Kombinatorische Geometrie in der Ebene
- Authors: Hugo Hadwiger, Hans Debrunner
- Translator: Victor Klee
- Language: German
- Subject: Discrete geometry
- Publisher: University of Geneva
- Publication date: 1960

= Combinatorial Geometry in the Plane =

Book on discrete geometry

Combinatorial Geometry in the Plane is a book in discrete geometry. It was translated from a German-language book, Kombinatorische Geometrie in der Ebene, which its authors Hugo Hadwiger and Hans Debrunner published through the University of Geneva in 1960, expanding a 1955 survey paper that Hadwiger had published in L'Enseignement mathématique. Victor Klee translated it into English, and added a chapter of new material. It was published in 1964 by Holt, Rinehart and Winston, and republished in 1966 by Dover Publications. A Russian-language edition, Комбинаторная геометрия плоскости, translated by I. M. Jaglom and including a summary of the new material by Klee, was published by Nauka in 1965. The Basic Library List Committee of the Mathematical Association of America has recommended its inclusion in undergraduate mathematics libraries.

==Topics==
The first half of the book provides the statements of nearly 100 propositions in the discrete geometry of the Euclidean plane, and the second half sketches their proofs. Klee's added chapter, lying between the two halves, provides another 10 propositions, including some generalizations to higher dimensions, and the book concludes with a detailed bibliography of its topics.

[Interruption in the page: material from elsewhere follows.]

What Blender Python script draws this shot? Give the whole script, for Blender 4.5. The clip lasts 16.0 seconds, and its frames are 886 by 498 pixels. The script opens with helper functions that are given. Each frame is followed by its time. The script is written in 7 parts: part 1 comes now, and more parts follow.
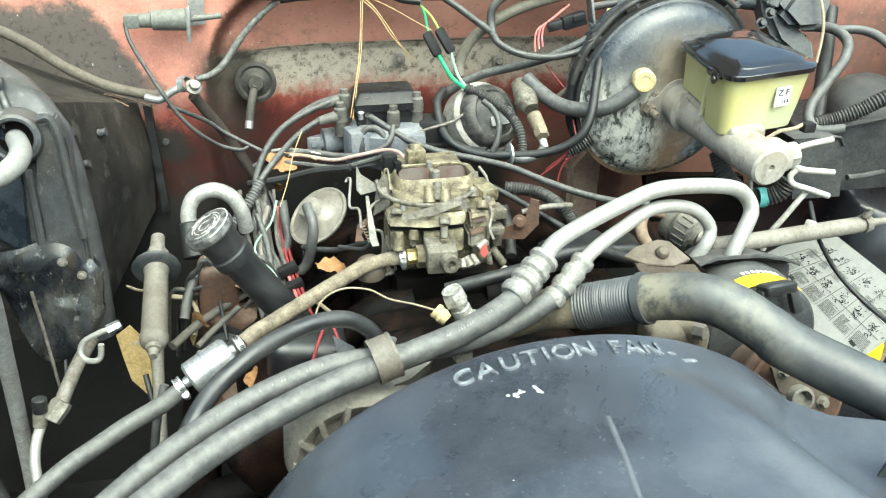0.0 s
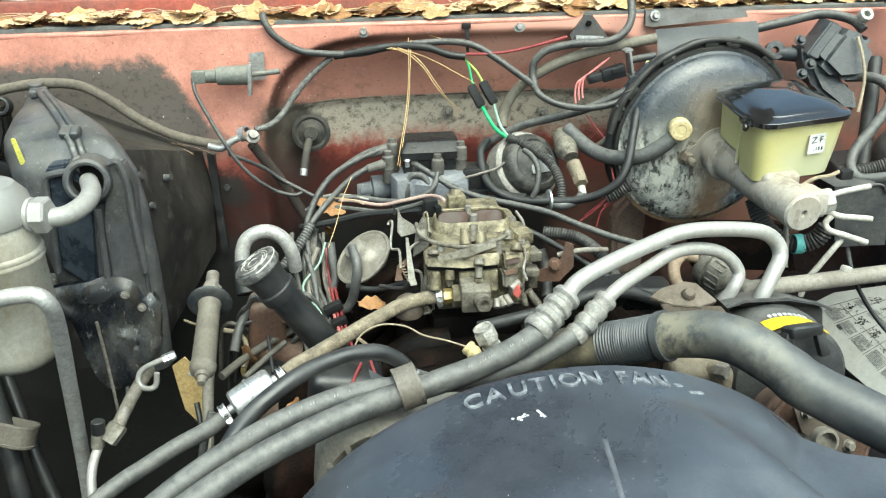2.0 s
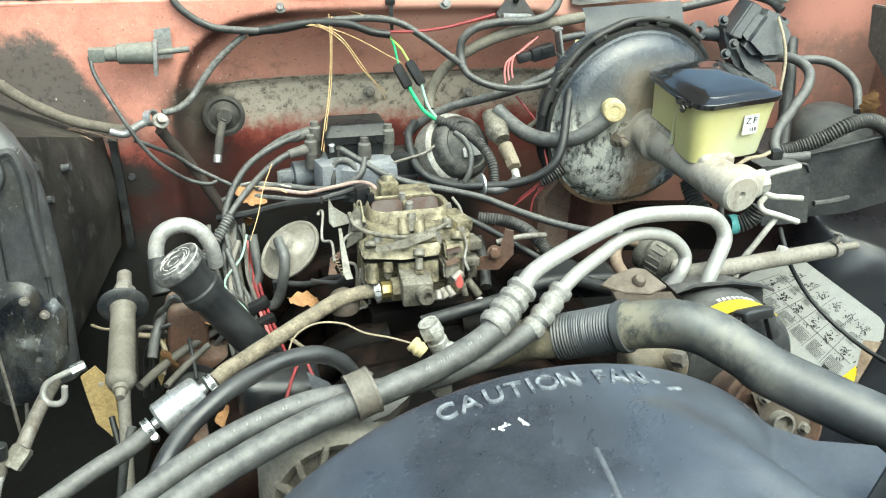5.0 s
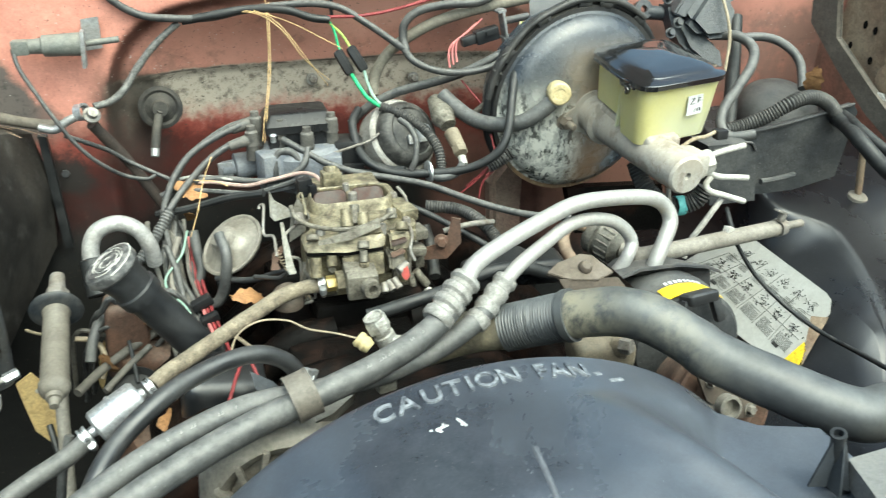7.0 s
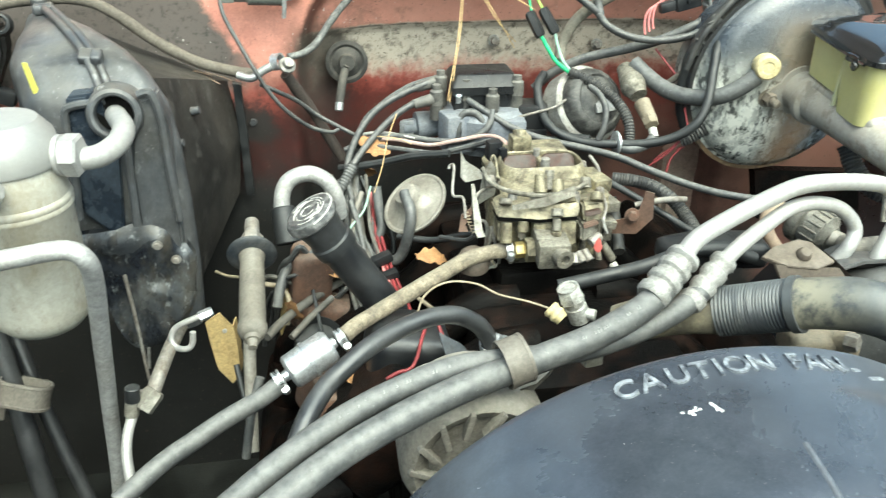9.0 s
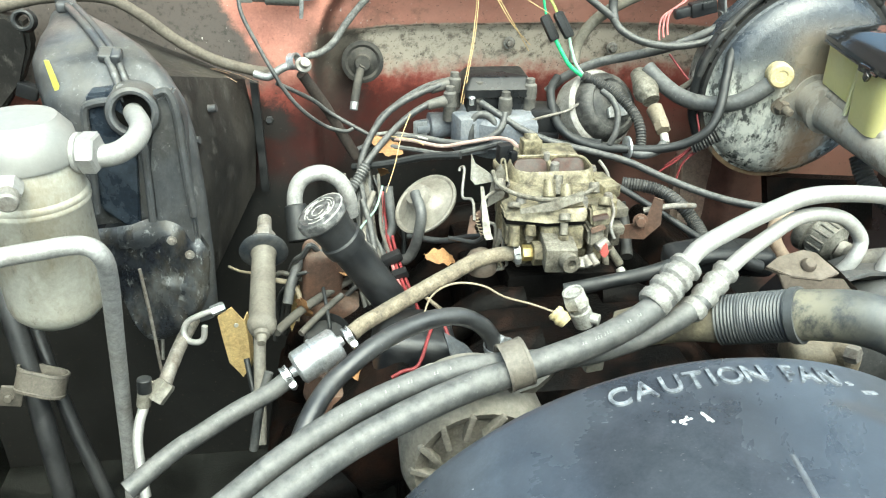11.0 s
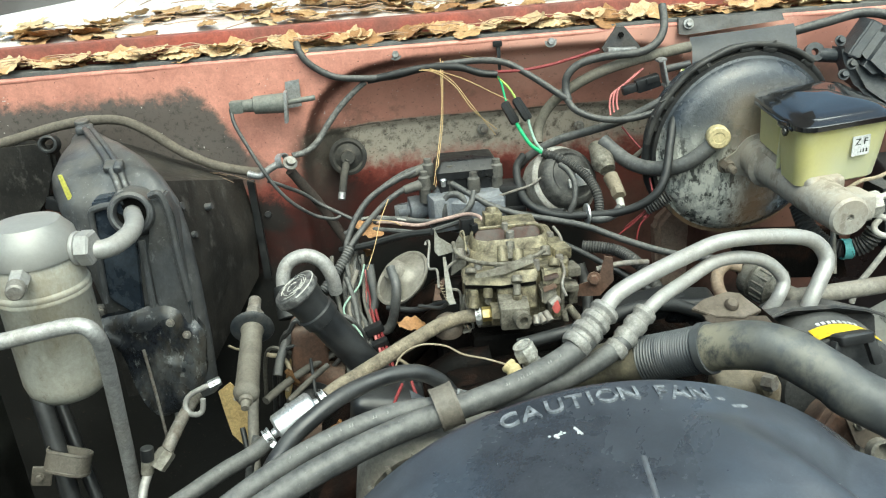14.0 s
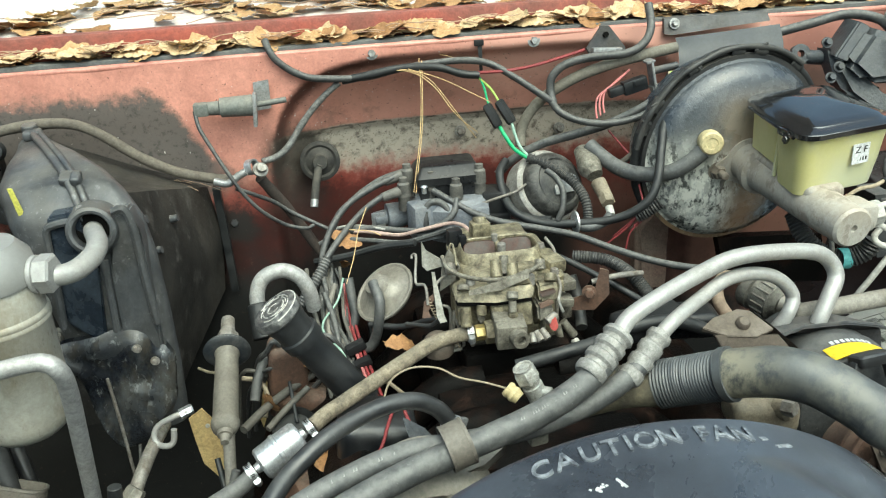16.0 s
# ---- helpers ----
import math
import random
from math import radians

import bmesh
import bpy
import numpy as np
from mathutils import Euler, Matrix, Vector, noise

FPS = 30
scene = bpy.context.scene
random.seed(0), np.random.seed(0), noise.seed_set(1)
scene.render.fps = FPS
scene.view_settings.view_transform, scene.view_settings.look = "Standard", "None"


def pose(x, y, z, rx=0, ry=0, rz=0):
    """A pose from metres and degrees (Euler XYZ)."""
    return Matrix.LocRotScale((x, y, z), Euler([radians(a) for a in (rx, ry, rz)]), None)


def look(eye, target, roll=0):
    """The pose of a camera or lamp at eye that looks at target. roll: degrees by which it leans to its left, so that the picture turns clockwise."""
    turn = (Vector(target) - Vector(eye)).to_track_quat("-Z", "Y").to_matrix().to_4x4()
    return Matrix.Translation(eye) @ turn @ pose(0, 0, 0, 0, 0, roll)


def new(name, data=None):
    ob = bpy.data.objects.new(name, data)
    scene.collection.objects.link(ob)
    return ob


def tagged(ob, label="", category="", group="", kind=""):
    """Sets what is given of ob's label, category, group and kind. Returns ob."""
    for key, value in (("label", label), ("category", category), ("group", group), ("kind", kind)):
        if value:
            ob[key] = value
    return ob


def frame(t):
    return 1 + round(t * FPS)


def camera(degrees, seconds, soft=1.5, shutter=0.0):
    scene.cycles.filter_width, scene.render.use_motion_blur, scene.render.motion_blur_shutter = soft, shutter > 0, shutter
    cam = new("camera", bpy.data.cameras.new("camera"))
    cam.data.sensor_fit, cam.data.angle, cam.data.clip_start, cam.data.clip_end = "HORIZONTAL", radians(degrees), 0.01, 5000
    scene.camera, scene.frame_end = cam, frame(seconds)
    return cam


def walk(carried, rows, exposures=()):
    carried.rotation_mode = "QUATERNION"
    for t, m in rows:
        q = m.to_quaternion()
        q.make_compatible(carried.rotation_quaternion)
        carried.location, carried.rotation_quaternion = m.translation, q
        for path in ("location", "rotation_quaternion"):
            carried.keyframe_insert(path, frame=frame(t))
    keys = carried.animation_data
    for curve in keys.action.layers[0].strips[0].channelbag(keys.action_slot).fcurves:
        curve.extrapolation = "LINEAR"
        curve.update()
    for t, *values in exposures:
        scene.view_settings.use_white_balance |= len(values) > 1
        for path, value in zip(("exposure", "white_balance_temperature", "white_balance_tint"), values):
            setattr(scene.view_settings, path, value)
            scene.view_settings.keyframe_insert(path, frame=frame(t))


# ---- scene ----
cam = camera(59.0, 16.0, soft=1.15, shutter=0.4)
PATH = [
    (0, (-0.221, 0.003, 1.617), (0.177, 1.727, 0.685), 0.9),
    (0.5, (-0.179, -0.016, 1.611), (0.157, 1.734, 0.704), 0.3),
    (1, (-0.177, -0.025, 1.612), (0.071, 1.763, 0.75), -0.6),
    (1.5, (-0.174, -0.04, 1.613), (0.019, 1.771, 0.788), -1.2),
    (2, (-0.182, -0.054, 1.619), (0.048, 1.762, 0.813), -0.8),
    (2.5, (-0.215, -0.031, 1.623), (0.122, 1.767, 0.814), 0.3),
    (3, (-0.23, -0.006, 1.613), (0.169, 1.778, 0.801), 1.2),
    (3.5, (-0.23, 0.006, 1.616), (0.192, 1.774, 0.783), 1.3),
    (6, (-0.226, 0.017, 1.606), (0.291, 1.744, 0.741), 0.9),
    (6.5, (-0.218, 0.021, 1.606), (0.304, 1.738, 0.724), 0.6),
    (7, (-0.199, 0.03, 1.612), (0.371, 1.725, 0.715), 0.6),
    (7.5, (-0.152, 0.036, 1.607), (0.474, 1.709, 0.707), 0.4),
    (8, (-0.188, 0.026, 1.599), (0.408, 1.709, 0.697), 1.1),
    (8.5, (-0.267, 0.047, 1.597), (0.192, 1.761, 0.675), 1.4),
    (9, (-0.299, 0.077, 1.59), (0.005, 1.805, 0.631), 1.1),
    (9.2, (-0.305, 0.078, 1.588), (-0.029, 1.808, 0.623), 1.3),
    (11.3, (-0.277, 0.061, 1.606), (-0.023, 1.79, 0.633), 1.6),
    (11.5, (-0.248, 0.039, 1.608), (0.007, 1.785, 0.667), 0.6),
    (12, (-0.192, -0.033, 1.629), (0.061, 1.739, 0.737), -0.8),
    (12.5, (-0.168, -0.047, 1.623), (0.054, 1.756, 0.785), -2.0),
    (13, (-0.161, -0.05, 1.625), (0.014, 1.781, 0.839), -3.5),
    (13.5, (-0.16, -0.058, 1.621), (-0.037, 1.788, 0.86), -4.4),
    (14, (-0.167, -0.055, 1.618), (-0.054, 1.793, 0.861), -4.3),
    (14.5, (-0.176, -0.053, 1.615), (-0.049, 1.792, 0.856), -3.5),
    (15, (-0.204, -0.031, 1.625), (-0.002, 1.804, 0.856), -3.0),
    (15.5, (-0.218, -0.003, 1.627), (0.016, 1.823, 0.847), -2.8),
    (16, (-0.222, 0.026, 1.631), (0.034, 1.843, 0.836), -3.2),
]
walk(cam, [(t, look(eye, target, roll)) for t, eye, target, roll in PATH], [(t, 1.0 + e, 6350, -12) for t, e in ((0.0, 0.52), (1.5, 0.31), (2.5, 0.05), (3.5, 0.20), (6.0, 0.36), (7.5, 0.26), (9.0, 0.56), (11.5, 0.64), (12.5, 0.40), (13.0, 0.12), (13.5, -0.09), (14.5, -0.17), (16.0, -0.16))])

# ---- world and light ----
world = bpy.data.worlds.new("overcast_sky")
scene.world = world
world.use_nodes = True
wn = world.node_tree
sky = wn.nodes.new("ShaderNodeTexSky")
sky.sky_type, sky.sun_disc = "NISHITA", False
sky.sun_elevation, sky.sun_rotation = radians(61), radians(165)
sky.air_density, sky.dust_density, sky.ozone_density = 1.0, 6.0, 0.6
wn.links.new(sky.outputs[0], wn.nodes["Background"].inputs[0])
wn.nodes["Background"].inputs[1].default_value = 0.12
sun_data = bpy.data.lights.new("sun", "SUN")
sun_data.energy, sun_data.angle, sun_data.color = 2.6, radians(80), (0.985, 0.98, 1.0)
sun_lamp = new("sun", sun_data)
sun_lamp.matrix_world = look((0.45, -0.8, 4.3), (0, 0.9, 1.1))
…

Results in discrete geometry covered by this book include:
- Carathéodory's theorem that every point in the convex hull of a planar set belongs to a triangle determined by three points of the set, and Steinitz's theorem that every point interior to the convex hull is interior to the convex hull of four points of the set.
- The Erdős–Anning theorem, that if an infinite set of points in the plane has an integer distance between every two points, then the given points must all lie on a single line.
- Helly's theorem, that if a family of compact convex sets has a non-empty intersection for every triple of sets, then the whole family has a non-empty intersection.
- A Helly-like property of visibility related to the art gallery theorem: if every three points of a polygon are visible from some common point within the polygon, then there is a point from which the entire polygon is visible. In this case the polygon must be a star-shaped polygon.
- The impossibility of covering a closed parallelogram by three translated copies of its interior, and the fact that every other compact convex set can be covered in this way.
- Jung's theorem, that (for sets in the plane) the radius of the smallest enclosing circle is at most $1/\sqrt{3}$ times the diameter. This bound is tight for the equilateral triangle.
- Paradoxes of set decomposition into smaller sets, related to the Banach–Tarski paradox.
- Radon's theorem that every four points in the plane can be partitioned into two subsets with intersecting convex hulls.
- Sperner's lemma on colorings of triangulations.
- The Sylvester–Gallai theorem, in the form that if a finite set of points in the plane has the property that every line through two of the points contains a third point from the set, then the given points must all lie on a single line.
- Tarski's plank problem, in the form that whenever two infinite strips together cover a compact convex set, their total width is at least as large as the width of the narrowest strip that covers the set by itself.
- Whenever a line is covered by two closed subsets, then at least one of the two subsets has pairs of points at all possible distances.

It also includes some topics that belong to combinatorics but are not inherently geometric, including:
- Hall's marriage theorem characterizing the bipartite graphs that have a perfect matching.
- Ramsey's theorem that, if the $k$-tuples of points from an infinite set of points are assigned finitely many colors, then an infinite subset has $k$-tuples of only one color.

==Audience and reception==
The book is written at a level appropriate for undergraduate students in mathematics, and assumes a background knowledge in real analysis and undergraduate-level geometry. One goal of the book is to expose students at this level to research-level problems in mathematics whose statement is readily accessible.